INSTRUCTIONS FOR THE TASK: Retype, please, the listing from its opening line through the line that contains "1.5, 2.2, 1)", both included, without the pictures.

DATA LINES:
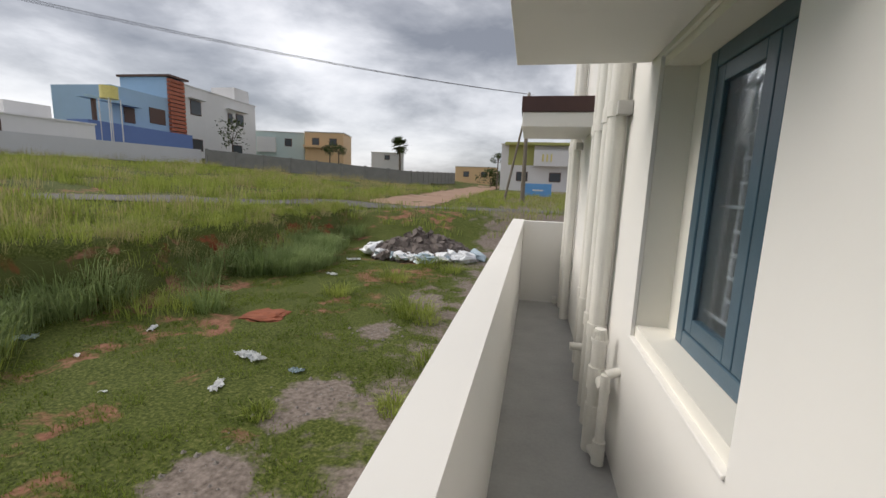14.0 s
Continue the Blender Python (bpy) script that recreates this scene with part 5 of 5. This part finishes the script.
far_house("yellow_green_house", 0.0, -55, 180, 13, 9, 6.0, HOUSE_WHITE, "white and yellow-green two-storey house", [(-3.5, 1.0, 1.6, 1.3), (1.0, 1.0, 1.6, 1.3)], 1.4,
          [("upper_wall", (-5.5, -0.02, 3.2, -2.0, -0.001, 6.3), LIME), ("balcony_wall", (-2.0, -1.0, 3.1, 6.5, -0.02, 5.2), HOUSE_WHITE), ("roof_edge", (-6.0, -1.1, 5.9, 6.6, -0.11, 6.25), LIME)] + [("balcony_slot", (-0.9 + 0.55 * k, -1.05, 3.7, -0.7 + 0.55 * k, -1.001, 4.7), YELLOW) for k in range(3)])
far_house("north_far_house", 66, -1, -90, 5, 4, 1.6, HOUSE_WHITE, "small white building beyond the field", [(0, 0.5, 0.9, 0.7)], 4.4)
boundary("white_compound_wall", (38.5, -5.5), (36.5, -33.5), 1.25, COMPOUND, "long white compound wall beyond the field", 2.7, 3.0)
boundary("grey_compound_wall", (36.0, -33.8), (16.8, -45.0), 1.5, GREY_BLOCK, "grey concrete panel wall with posts", 2.8, 1.5, 1)
boundary("grey_compound_wall", (16.8, -45.2), (16.2, -72.0), 1.5, GREY_BLOCK, "grey concrete panel wall along the dirt road", 1.5, 2.2, 1)

# poles and wires
POLE = simple("weathered_concrete_pole", (0.20, 0.17, 0.13), 0.85, 0, 0.2, 3)
WIRE = Mat("dark_wire").colour((0.05, 0.05, 0.055)).gloss(0.6).m


def utility_pole(x, y, top, label, lamp=True, lean=0.0):
    z = land(x, y) - 0.2
    t = thing("utility_pole", (x, y, z), label, "utility pole")
    part("pole", rods(((x, y, z), (x + lean, y, top), 0.17, 8, 0.10)), POLE, t)
    part("cross_arm", rods(((x + lean, y - 0.85, top - 0.35), (x + lean, y + 0.75, top - 0.35), 0.05, 6)), POLE, t)
    for k in (-0.75, -0.3, 0.3, 0.65):
        part("insulator", rods(((x + lean, y + k, top - 0.3), (x + lean, y + k, top - 0.08), 0.045, 8)), PLASTIC, t)
    if lamp:
        part("lamp_arm", rods(((x, y, top - 1.6), (x - 0.1, y + 1.0, top - 0.9), 0.035, 6), ((x - 0.1, y + 1.0, top - 0.9), (x - 0.1, y + 1.5, top - 0.65), 0.06, 8)), POLE, t)
    return t


utility_pole(33.8, 1.25, 9.5, "concrete power pole with cross arm and street lamp")
utility_pole(2.75, -26.0, 8.1, "concrete power pole beside the dirt road", False)
t = thing("pole_stay", (4.0, -26.2, 0.5), "slanting pole strut beside the power pole", "pole")
part("strut", rods(((4.1, -26.3, 0.3), (2.85, -26.05, 7.0), 0.10, 8, 0.07)), POLE, t)
utility_pole(45.0, -19.5, 9.6, "far concrete power pole behind the white house", False)
t = thing("street_lamp", (40.1, -0.5, 3.0), "thin curved street lamp post", "street lamp")
part("post", rods(((40.1, -0.5, 2.2), (40.1, -0.5, 6.2), 0.07, 8, 0.05), ((40.1, -0.5, 6.2), (40.0, -0.75, 6.6), 0.045, 8)), POLE, t)
part("head", rods(((40.0, -0.7, 6.58), (39.9, -1.15, 6.68), 0.09, 8)), PLASTIC, t)


def cable(a, b, sag):
    a, b = Vector(a), Vector(b)
    bm = bmesh.new()
    n = 18
    pts = [a.lerp(b, i / n) - Vector((0, 0, sag * 4 * (i / n) * (1 - i / n))) for i in range(n + 1)]
    side = (b - a).cross(Vector((0, 0, 1))).normalized()
    rings = [[bm.verts.new(p + side * 0.007 * math.cos(k * 1.257) + Vector((0, 0, 0.007 * math.sin(k * 1.257)))) for k in range(5)] for p in pts]
    for r0, r1 in zip(rings, rings[1:]):
        for k in range(5):
            bm.faces.new((r0[k], r0[(k + 1) % 5], r1[(k + 1) % 5], r1[k]))
    solo("power_cable", bm, WIRE, "thin dark overhead power cable", "cable", "overhead power cables")


for k in (-0.75, -0.3, 0.3, 0.65):
    cable((33.8, 1.25 + k, 9.42), (2.75 + k * 0.5, -26.0 + k * 0.4, 8.02), 0.8)
cable((33.8, 0.9, 9.4), (35.5, 40, 10.5), 0.5)
cable((33.8, 1.6, 9.4), (36.0, 40, 10.3), 0.6)

# signs
SIGN_BLUE = simple("dark_blue_sign", (0.03, 0.07, 0.20), 0.5)
SIGN_SKY = simple("sky_blue_sign", (0.13, 0.36, 0.70), 0.5, 0, 0.1, 3)
GREEN_BIN = simple("faded_green_tarp", (0.10, 0.30, 0.22), 0.7, 0, 0.3, 3)
t = thing("notice_board", (26.0, -1.75, 1.5), "dark blue notice board with white lines on two posts", "sign")
part("board", boxes((25.95, -2.2, 1.95, 26.0, -1.25, 2.75)), SIGN_BLUE, t)
for k in range(5):
    part("text_bar", boxes((25.94, -2.1 + 0.04 * (k % 2), 2.08 + k * 0.12, 25.949, -1.35 - 0.05 * (k % 3), 2.12 + k * 0.12)), PLASTIC, t)
for y in (-2.05, -1.4):
    part("post", rods(((26.03, y, 1.2), (26.03, y, 2.7), 0.03, 8)), DARK_METAL, t)
solo("green_heap", boxes((26.6, -1.4, 1.3, 27.6, -0.3, 2.62), bevel=0.15), GREEN_BIN, "faded green tarpaulin covered heap", "tarpaulin")
t = thing("road_sign", (1.4, -36.0, 0.4), "sky blue road sign board with curved edge", "sign")
part("board", boxes((0.25, -36.04, 0.75, 2.75, -36.0, 1.95), bevel=0.02), SIGN_SKY, t)
part("text_bar", boxes((1.0, -35.999, 1.25, 2.0, -35.99, 1.4)), PLASTIC, t)
for x in (0.4, 2.6):
    part("post", rods(((x, -36.06, 0.2), (x, -36.06, 1.95), 0.05, 8)), SIGN_SKY, t)


# ---- trees ----
BARK = simple("grey_brown_bark", (0.12, 0.09, 0.065), 0.9, 0, 0.3, 5, 0.4, 20)
CROWN = Mat("dark_green_foliage")
_g = CROWN.n.new("ShaderNodeNewGeometry")
CROWN.colour(CROWN.ramp(_g.outputs["Random Per Island"], [(0, (0.028, 0.045, 0.014)), (1, (0.10, 0.13, 0.04))])).gloss(0.7, 0, 0.2)
CROWN = CROWN.m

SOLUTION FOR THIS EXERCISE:
14.0 s
Continue the Blender Python (bpy) script that recreates this scene with part 5 of 5. This part finishes the script.
far_house("yellow_green_house", 0.0, -55, 180, 13, 9, 6.0, HOUSE_WHITE, "white and yellow-green two-storey house", [(-3.5, 1.0, 1.6, 1.3), (1.0, 1.0, 1.6, 1.3)], 1.4,
          [("upper_wall", (-5.5, -0.02, 3.2, -2.0, -0.001, 6.3), LIME), ("balcony_wall", (-2.0, -1.0, 3.1, 6.5, -0.02, 5.2), HOUSE_WHITE), ("roof_edge", (-6.0, -1.1, 5.9, 6.6, -0.11, 6.25), LIME)] + [("balcony_slot", (-0.9 + 0.55 * k, -1.05, 3.7, -0.7 + 0.55 * k, -1.001, 4.7), YELLOW) for k in range(3)])
far_house("north_far_house", 66, -1, -90, 5, 4, 1.6, HOUSE_WHITE, "small white building beyond the field", [(0, 0.5, 0.9, 0.7)], 4.4)
boundary("white_compound_wall", (38.5, -5.5), (36.5, -33.5), 1.25, COMPOUND, "long white compound wall beyond the field", 2.7, 3.0)
boundary("grey_compound_wall", (36.0, -33.8), (16.8, -45.0), 1.5, GREY_BLOCK, "grey concrete panel wall with posts", 2.8, 1.5, 1)
boundary("grey_compound_wall", (16.8, -45.2), (16.2, -72.0), 1.5, GREY_BLOCK, "grey concrete panel wall along the dirt road", 1.5, 2.2, 1)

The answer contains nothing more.